How Does Cost Compare?
Now, all of this information is well and good, but what about the cost of ammo? To keep it fair, I’ve gone to Cabelas.com to search for the most recent ammo prices, and before I even start to explore, the first page of ammo is all over the 9mm selection. There are 33 options, brands, and types to choose from, meaning 9mm ammo is still readily available and priced to sell even after many years. Even with the current ammo shortages and inflation, you can still stock up on a box of 50 rounds for an average of $20 a box. That puts 9mm rounds at 40 cents a round, compared to 20 cents around it used to be in early 2020. Still an affordable and accessible round.
Using the same brand at Cabela’s, I found a box of 50 rounds of 110-grain hollow point .357 mag bullets for a whopping $52.99! That is just over 1 dollar a bullet! Good thing you can only load six at a time in one go-round. Now, of course, you can buy in bulk buckets, ammo cans, boxes and get them cheaper, but when it comes to your typical purchase, you can see the price difference clear as day. It gives you a better idea when choosing what to buy if you are on the fence. Yes, the .357 magnum packs a bit more punch, but you can only carry six at a time, and it is going to cost you more than a dollar every time you pull the trigger.

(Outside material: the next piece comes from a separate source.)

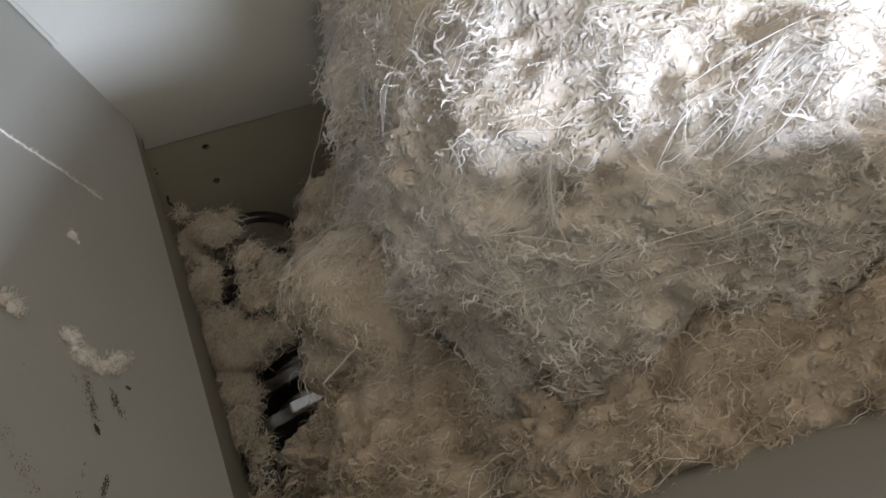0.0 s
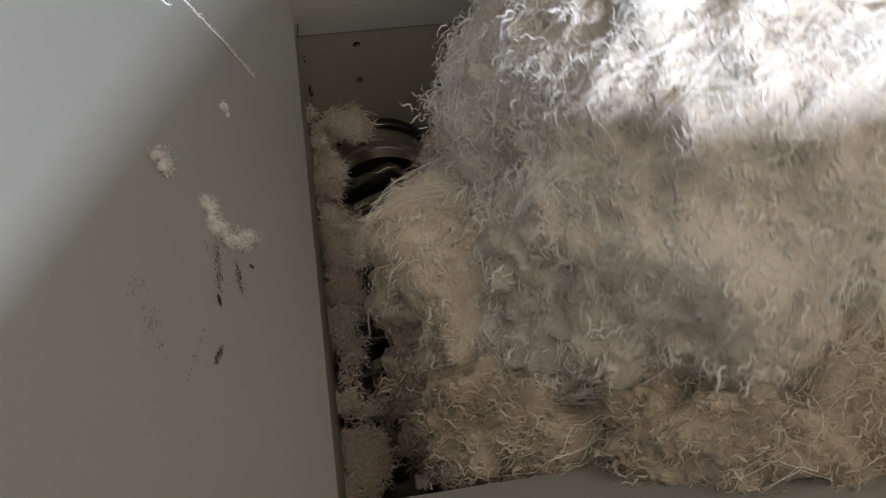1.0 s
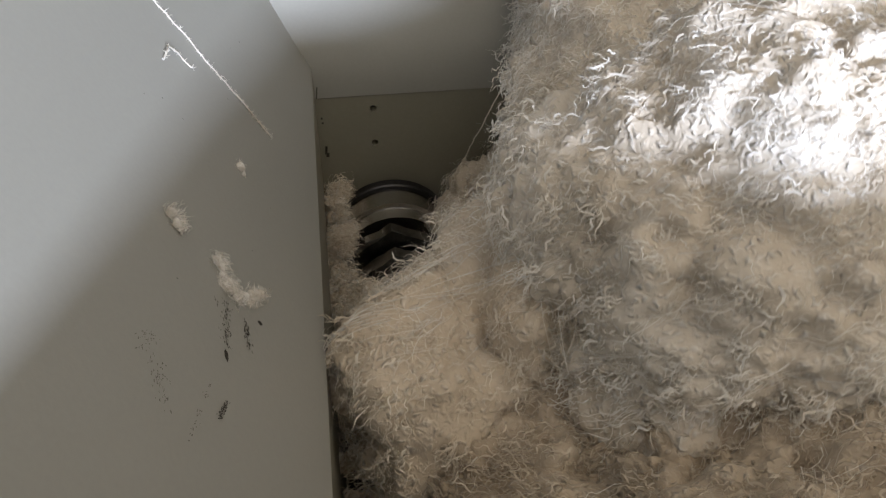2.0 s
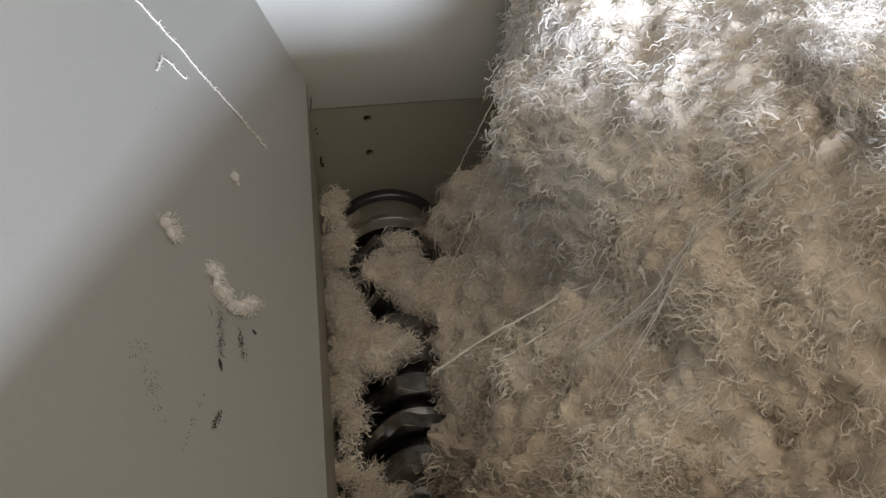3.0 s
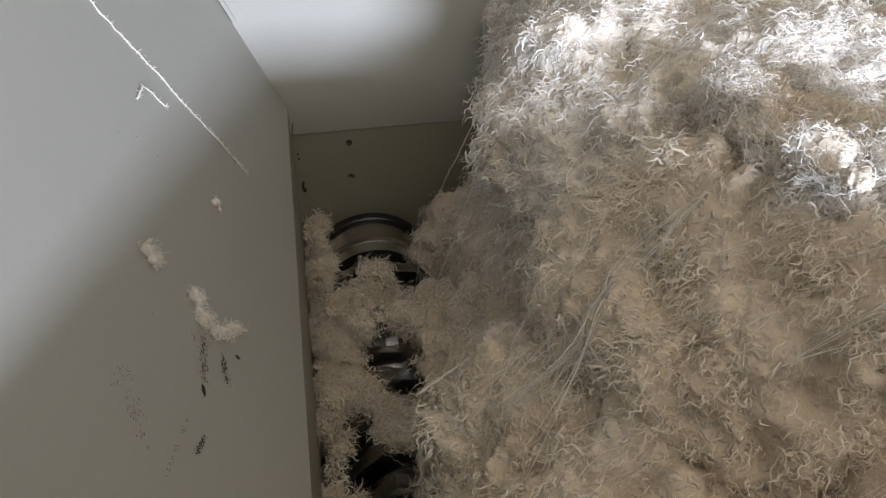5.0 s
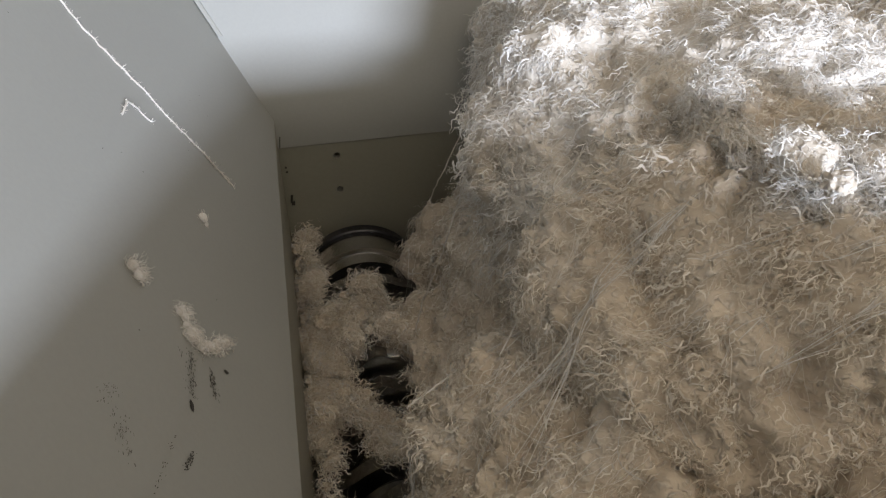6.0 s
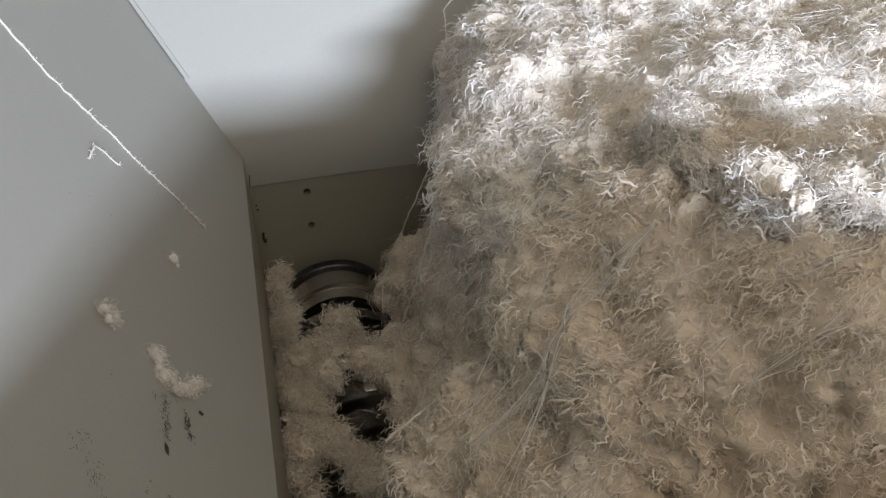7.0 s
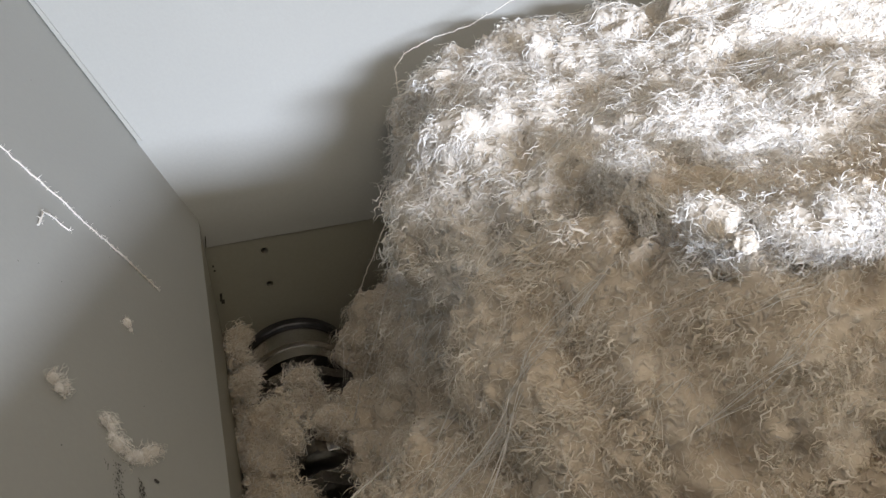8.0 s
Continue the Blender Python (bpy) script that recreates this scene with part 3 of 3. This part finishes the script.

When taking a 9mm stacked magazine with you, it is more than half the cost, and you can easily carry 12-15 or more in one rack, plus reload with extra magazines in no time flat. Comparing 9mm vs 357 magnum ammo is more like deciding what you plan to shoot. If you are cost-conscious and want to carry more rounds at a time, you’ll likely lean more towards a handgun that holds 9mm, but if you are hoping to put some real power behind your trigger squeeze, you’ll want to step up to the .357 magnum. Personal preference with comfort and carry options are going to help make your decision as well. I have small hands and prefer to carry a pistol close to my person, so I use a Smith and Wesson 9 mm caliber pistol for my everyday carry option.